Homicide “clearance rates,” the rate at which murders were solved, dropped from 71% in 1980 to an all-time low of approximately 50% in 2020, based on the most recent numbers released by the FBI. The agency will not release 2021 data until later this year.
In most instances, homicides are considered cleared when at least one individual is arrested and charged in connection with the crime.
According to the Marshall Project, law enforcement agencies have varying definitions of cleared homicides, making the data difficult to track accurately. For example, the non-profit explained that some agencies clear cases when a suspect is identified but not arrested or charged.
Conversely, the FBI calculates clearance rates by dividing the number of homicides that were cleared, regardless of the year in which the crime occurred, by the number of homicides reported that year.
The FBI reported that at least 400 murders in 2020 were cleared by “exceptional means,” which indicates that police believed they had enough evidence but were unsuccessful in making an arrest.
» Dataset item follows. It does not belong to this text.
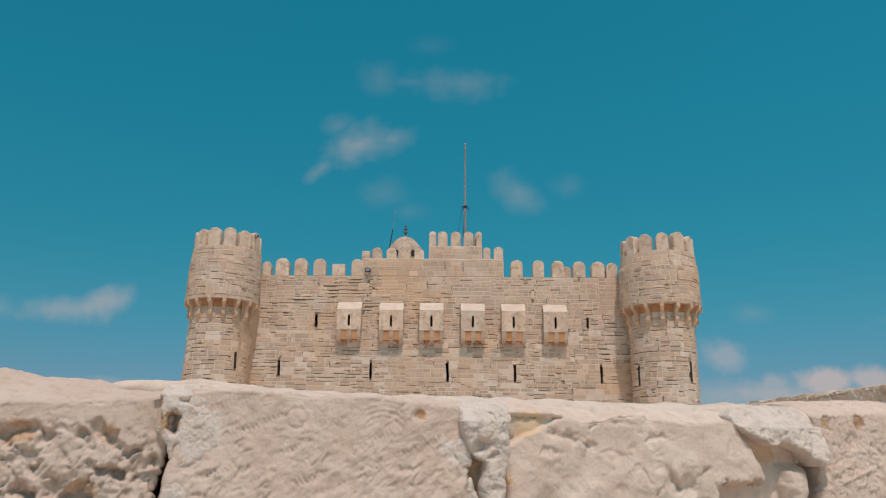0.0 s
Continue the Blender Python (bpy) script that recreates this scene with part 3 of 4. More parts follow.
# ---- rough stone wall close to the camera ----
def grad_noise(p, seed=0):
    """Smooth noise of an array of points, about -1 to 1."""
    i = np.floor(p).astype(np.int64)
    f = p - i
    s = f * f * f * (f * (f * 6 - 15) + 10)
    out = np.zeros(len(p))
    for c in range(8):
        o = np.array([c & 1, (c >> 1) & 1, (c >> 2) & 1])
        q = i + o
        h = (q[:, 0] * 73856093) ^ (q[:, 1] * 19349663) ^ (q[:, 2] * 83492791) ^ (seed * 2654435761)
        h = (h ^ (h >> 13)) * 1274126177
        h = (h ^ (h >> 16)) & 0xFFFFFF
        g = np.stack([(h & 255), (h >> 8) & 255, (h >> 16) & 255], 1) / 127.5 - 1
        w = np.prod(np.where(o, s, 1 - s), axis=1)
        out += w * np.sum(g * (f - o), axis=1)
    return out * 1.2


def fbm(p, size, octaves, seed, gain=0.5):
    out, amp, k = 0, 1.0, 1.0 / size
    for n in range(octaves):
        out = out + amp * grad_noise(p * k + 17.3 * n, seed + n)
        amp, k = amp * gain, k * 2.03
    return out


def ridged(p, size, octaves, seed, gain=0.55):
    """Noise with sharp crests, like chipped stone."""
    out, amp, k = 0, 1.0, 1.0 / size
    for n in range(octaves):
        out = out + amp * (0.28 - np.abs(grad_noise(p * k + 9.7 * n, seed + n)))
        amp, k = amp * gain, k * 2.1
    return out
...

In these cases, it could mean that the suspect died, could not be extradited, or prosecutors chose not to press charges.
From 2019 to 2020, law enforcement solved 1,200 more homicides than the previous year; however, at that same time, homicides increased by 30%. Therefore, approximately one of every two homicide cases was considered solved.
During that same period, national clearance rates for rape were 30%, assault 47%, and robbery 27%. Burglaries, thefts, and arsons had the lowest clearance rates, between 14-21%.
“We’re on the verge of being the first developed nation where the majority of homicides go uncleared,” Thomas Hargrove, founder of the Murder Accountability Project, told the Guardian.
Peter Moskos, a John Jay College of Criminal Justice professor, told the Marshall Project that the low clearance rates could be due to negative police rhetoric.
“If people criticize the police constantly, it is natural that people would be less willing to talk to police,” Moskos stated.
Retired homicide detective John Skaggs echoed a similar sentiment, telling the Guardian, “You hear every cop saying, ‘We can’t do better because they don’t cooperate.’”
Philip Cook, a public policy researcher at the University of Chicago Urban Labs, claimed that the low clearance rate could be a sign of progress.
“It also could be that the standards for making an arrest have gone up and some of the tricks they were using in 1965 are no longer available,” Cook told the Marshall Project.